と書きました。鳩が上下で背中合わせで、それを手彫りで彫ると印影がでるので、通常の幾何学のような続き柄のテクスチャに見えるように、彫りました。

ご主人様の指輪は、外からみると、ミルグレイン加工の側面コンビネーションのリングで、男性がつけて悪目立ちしない、デザインですが、これの仕掛けは、内側、、、、‼️

アカンサスの総彫りの中にマジックで使うスティック、鳩、手袋、「これがそうです」と私が説明しないとわからないように、テクスチャの中に隠して飾り彫りにしました。

本当は鳩が向き合って、とご提案したんですが、中国の比翼の鳥と言う伝説の鳥に変えて、、、、

この鳥は一生幸せにお金に困らない様にとの伝説上の鳥だそうです。

アカンサスは枯れない葉っぱ、、、、増える葉っぱ、鳩は平和の象徴と、全てのモチーフがお二人のこの先の永遠に幸せに楽しく暮らせるようにのモチーフとお二人のストーリーが上手く描けた満足の製作になりました。

きちんとお二人の想いやストーリーを他の方はわからなくていいんですが、お二人に共有してもらいたいし、ずっと忘れずに指輪みて思い出したら、またとっても楽しい、幸せなご家庭、夫婦になられるだろうな、の想いもあって、、、、作らせていただいた後も幸せな気持ちになられてお客様にも非常に喜んでいただいたマリッジになりました。


出来ればお一人、お一人のお客様全てに、思いが残る、または、幸せな気持ちになれる物作りをしたい、と、常に心がけて磨いていきたいと思っています。


カッコ良くて、2人にだけ共有できて、ストーリーがあるモチーフに、私にだけしかできない製作、、、、、、、。
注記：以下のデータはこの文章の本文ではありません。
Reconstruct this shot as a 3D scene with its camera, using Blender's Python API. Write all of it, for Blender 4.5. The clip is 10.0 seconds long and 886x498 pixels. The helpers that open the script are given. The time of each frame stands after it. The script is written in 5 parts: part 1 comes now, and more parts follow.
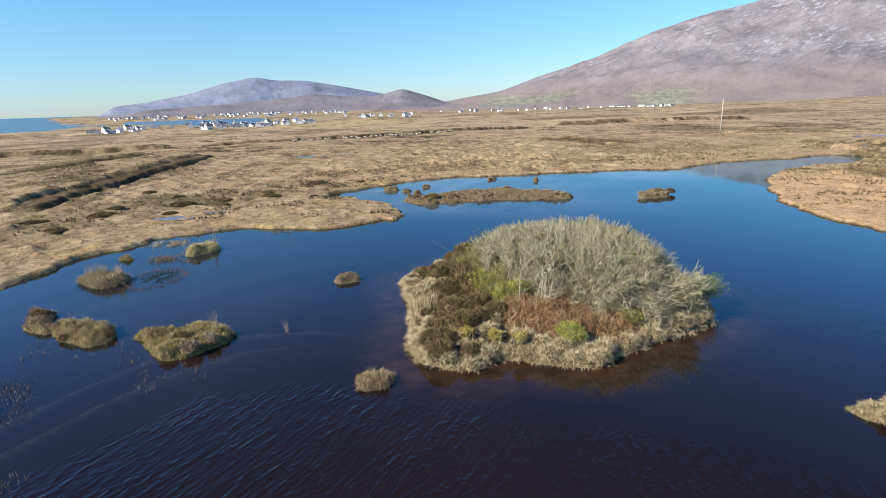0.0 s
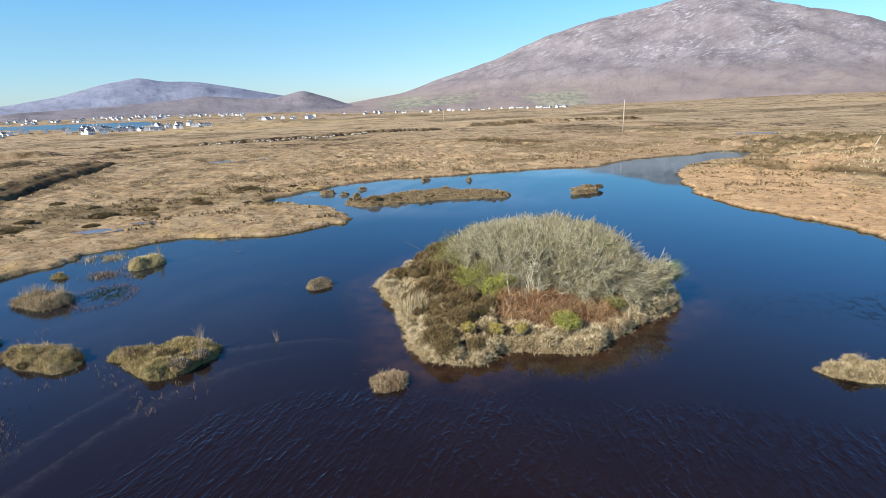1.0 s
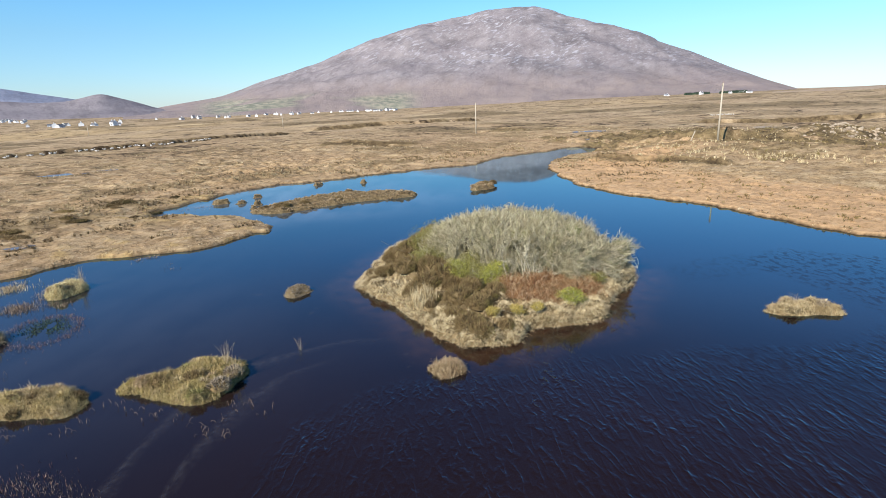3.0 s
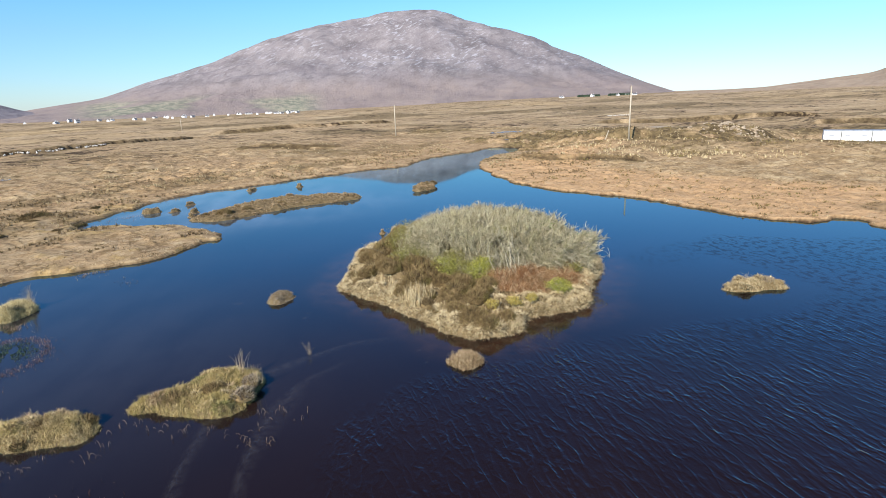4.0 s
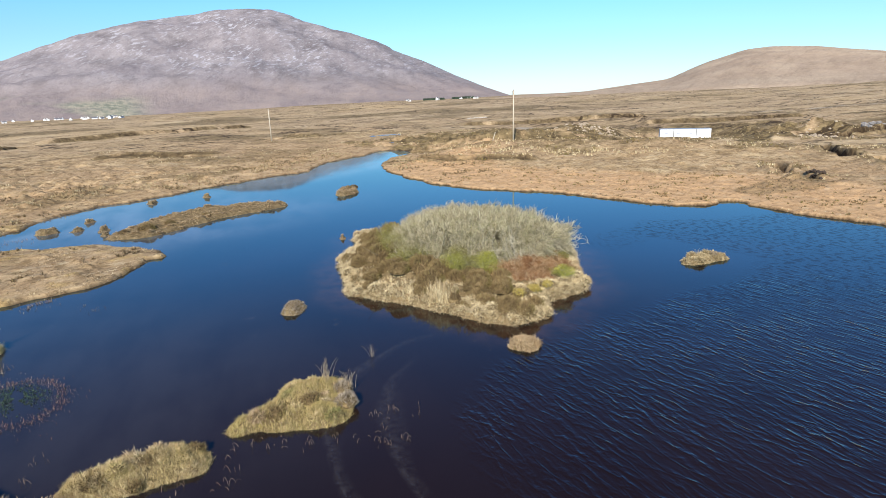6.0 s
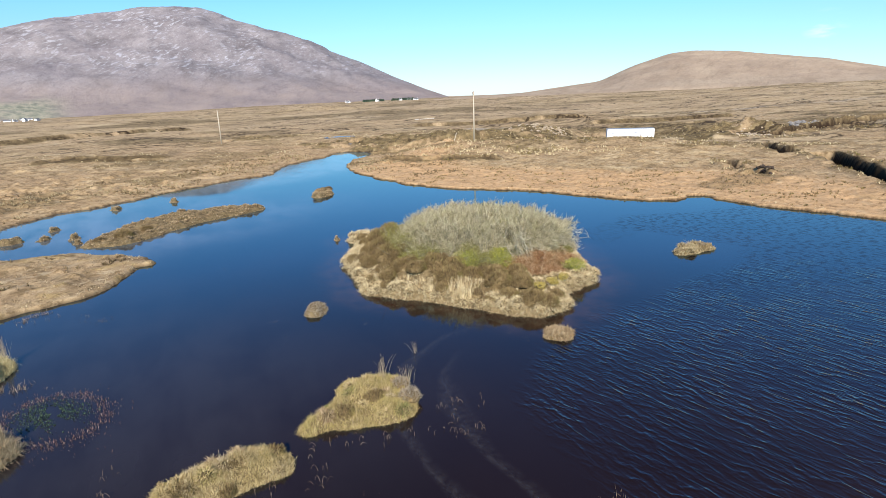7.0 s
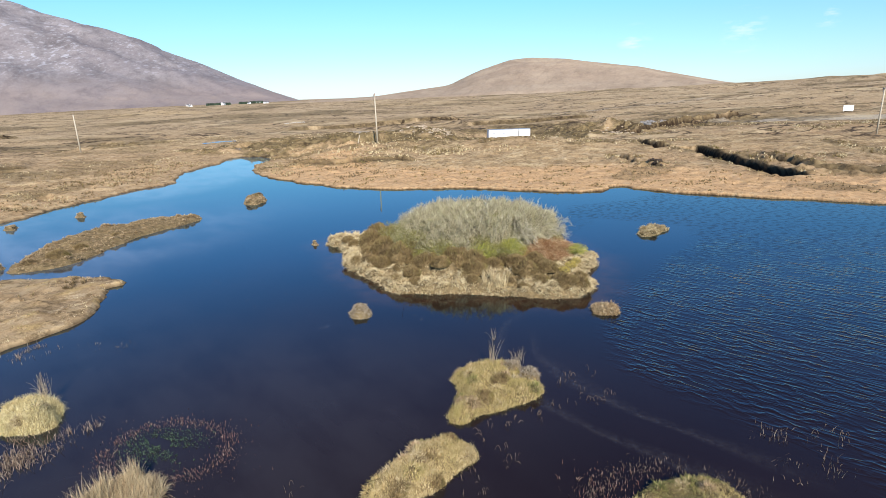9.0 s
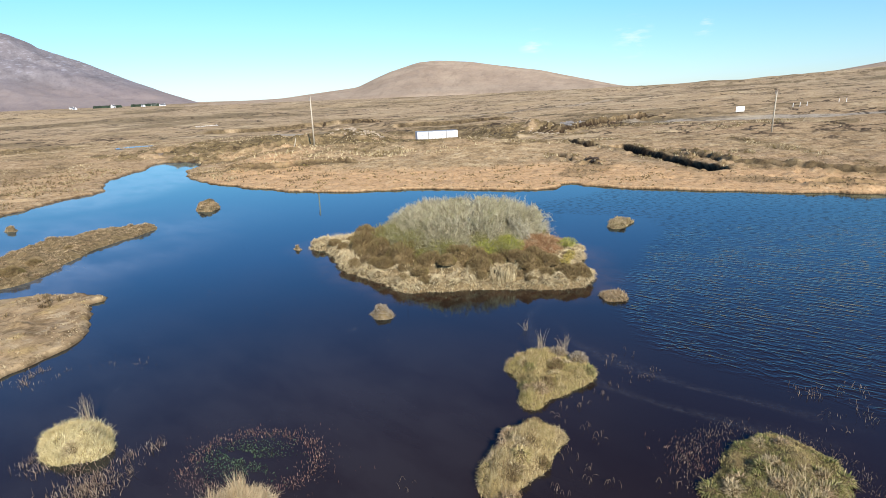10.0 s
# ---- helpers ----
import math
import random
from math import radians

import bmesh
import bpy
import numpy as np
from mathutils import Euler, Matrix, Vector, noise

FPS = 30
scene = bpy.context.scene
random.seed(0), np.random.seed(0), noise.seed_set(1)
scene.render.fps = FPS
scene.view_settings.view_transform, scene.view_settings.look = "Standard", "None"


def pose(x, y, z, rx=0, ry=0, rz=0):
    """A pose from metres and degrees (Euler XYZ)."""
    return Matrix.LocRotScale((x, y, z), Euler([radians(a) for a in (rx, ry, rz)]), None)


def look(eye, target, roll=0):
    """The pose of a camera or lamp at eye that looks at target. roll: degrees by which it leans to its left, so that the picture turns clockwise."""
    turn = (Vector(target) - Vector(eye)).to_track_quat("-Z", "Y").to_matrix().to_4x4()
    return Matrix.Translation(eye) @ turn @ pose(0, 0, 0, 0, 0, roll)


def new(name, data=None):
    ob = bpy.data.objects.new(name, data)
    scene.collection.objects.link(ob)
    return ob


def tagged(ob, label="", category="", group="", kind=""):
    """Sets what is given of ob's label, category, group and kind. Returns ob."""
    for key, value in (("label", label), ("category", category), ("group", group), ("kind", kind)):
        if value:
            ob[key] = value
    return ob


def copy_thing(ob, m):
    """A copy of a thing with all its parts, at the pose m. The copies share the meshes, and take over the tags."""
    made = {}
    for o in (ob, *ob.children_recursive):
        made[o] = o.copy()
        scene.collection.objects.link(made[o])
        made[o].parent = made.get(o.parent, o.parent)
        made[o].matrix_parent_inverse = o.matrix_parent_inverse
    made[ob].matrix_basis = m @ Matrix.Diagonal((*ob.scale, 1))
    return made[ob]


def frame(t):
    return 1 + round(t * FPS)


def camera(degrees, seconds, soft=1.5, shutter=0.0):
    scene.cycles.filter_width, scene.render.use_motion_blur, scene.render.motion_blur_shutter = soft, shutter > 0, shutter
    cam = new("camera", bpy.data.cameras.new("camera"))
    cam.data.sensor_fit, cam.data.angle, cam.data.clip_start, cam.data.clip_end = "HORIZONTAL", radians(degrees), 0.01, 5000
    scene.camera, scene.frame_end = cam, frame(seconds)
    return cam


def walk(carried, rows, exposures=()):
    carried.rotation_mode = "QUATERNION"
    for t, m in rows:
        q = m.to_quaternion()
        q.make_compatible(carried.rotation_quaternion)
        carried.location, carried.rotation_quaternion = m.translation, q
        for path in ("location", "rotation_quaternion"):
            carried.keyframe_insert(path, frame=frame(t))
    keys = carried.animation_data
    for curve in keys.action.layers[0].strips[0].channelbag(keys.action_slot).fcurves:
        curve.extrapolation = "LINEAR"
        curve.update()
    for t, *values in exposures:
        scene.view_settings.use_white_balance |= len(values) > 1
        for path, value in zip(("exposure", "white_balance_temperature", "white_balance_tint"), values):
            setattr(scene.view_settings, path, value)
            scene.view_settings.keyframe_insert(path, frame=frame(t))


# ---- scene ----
cam = camera(78.0, 10.0, 0.8)
METRES, EYE, TILT, LEAN, TURN = 39.47, 9.0, 0.0, 0.0, 0.0
ROWS = [
    (0.0, 0.0, 0.0, 0.0, -0.44, -14.99, 1.63),
    (0.5, -0.0413, -0.0023, 0.0012, -5.4, -15.05, 1.67),
    (1.0, -0.0845, -0.0027, 0.0027, -10.27, -15.1, 1.76),
    (1.5, -0.1289, -0.0006, 0.0041, -15.08, -15.16, 1.83),
    (2.0, -0.1741, 0.0047, 0.0048, -19.27, -15.2, 1.86),
    (2.5, -0.2193, 0.013, 0.0052, -23.07, -15.25, 1.88),
    (4.0, -0.3544, 0.0606, 0.0099, -37.46, -15.44, 1.9),
    (4.5, -0.3963, 0.0827, 0.0123, -41.55, -15.51, 1.91),
    (5.0, -0.4367, 0.1088, 0.0147, -45.74, -15.58, 1.9),
    (5.5, -0.4766, 0.1407, 0.0168, -49.66, -15.61, 1.87),
    (7.0, -0.5785, 0.2466, 0.0201, -59.23, -15.69, 1.82),
    (7.5, -0.6074, 0.286, 0.0202, -62.7, -15.73, 1.8),
    (8.0, -0.6352, 0.3311, 0.0198, -66.3, -15.75, 1.79),
    (8.5, -0.6627, 0.3814, 0.0206, -69.93, -15.79, 1.76),
    (9.0, -0.6868, 0.4337, 0.0219, -74.16, -15.81, 1.7),
    (9.5, -0.7079, 0.4912, 0.023, -78.8, -15.82, 1.66),
    (10.0, -0.7254, 0.5527, 0.024, -83.37, -15.85, 1.61),
]
walk(cam, [(t, pose(0, 0, EYE, TILT, LEAN, TURN) @ pose(METRES * x, METRES * y, METRES * z, 90 + pitch, roll, yaw)) for t, x, y, z, yaw, pitch, roll in ROWS])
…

と言う意味でもプラチナ、ピンクゴールドやプラチナ、イエローゴールドのコンビネーションに、ミルグレインでも、これ専用のミルタガネを研いで、マイクロに近い極小のミルグレイン加工、、、細かく綺麗になれば、なるほどミルもメレダイヤも、より高級感もましていく様に、さらに普段使いでも浮かないで悪目立ちしない様にさせていただきたいなぁ、と。










彫りの中に必ずご家族様のイニシャルだったり、誕生石だったり、しかもお二人にしかわからないように、、、がなんか控えめでカッコ良くて上品な様な気がして。この先お年を召して、子供さんが生まれたりして歴史を重ねていく指輪は特に、将来的に一生使えるものにしていきたいと思っています。


久々の超大作blogになってしまいますが、昨今、ブライダルリング専門店様でも、インターナショナルブランド様でもなるべくならサイズ直しはしない方が良い、とご説明されて、やもすると、新たにお買い求めしてください、とか、サイズ直しは指輪を切りますから縁起がよくないとか、なんか方向違いのご説明をされたりしているお店もあるようですが、

そんな安い物ではないし、、、、ましてや、マリッジやエンゲージはプロミスリング、、、約束の指輪ですからね、、、、、、新しくする、、、にはなんか抵抗が、私はあります。


そもそもジュエリーって、中世ヨーロッパで、貴族、皇族、王室などが、より力を持っている、お金を持っている、力の象徴として競ってつくり、それを憧れた、一般市民が作る様になっていった、と簡単に説明すればそう言うもので、代々受け継いで、は早々買える物ではないし、石も同じものはなかなかない、と言う意味でも、買い直しはない文化だと思っていたんですけどね、、、、。

作り替え(リフォームやリペア)をしながら唯一無二として残るべく作られた物のはず、なので、、、、指輪切る=縁を切るじゃなくて、、、

あの時の約束、あの時の人々の想いを忘れないものであってほしいんです。

だからメンテナンスに課金しないで、永久無償にしてずっと良い状態で使っていただけるように、との職人の思いでもあるので、ご理解いただけると幸いです。


本来はサイズ直しも、彫り直しも磨きも、材料費や工賃はかかるんですが、、、、私の職人としての想いやお客様の想いを尊重して、見栄張ってやってるみたいなもので、、、、、、社内の人々からは非常に評判は悪いです、、、、、お金かかるのに💢‼️って、、、、😅😅😅


オートクチュールのオーダーってそうじゃなきゃ、って作り手は思っているし、自分の仕事として、残る物ですから、「まあいっか」や、「適当に」はさたくないし、、、、職人である以上、そんなプライドすら感じられない物作り、や作業はしたくないと、思っています。

すみません、理屈っぽくて、、、、

でもそのためのレーザー溶接の世界特許まで取得して、アンティークの直しであろうと、新たな製作や修理、作り替えであってもできる様にの想いだったんで、、、、それもご理解ください。


仕事に嘘はイヤだし、、、、

世界有数の国宝から、縁日の指輪まで、見て来て、感じて作業したからこその思いだとご理解いただけたら嬉しいです。



すみません、本当に「職人のひとりごと」でした。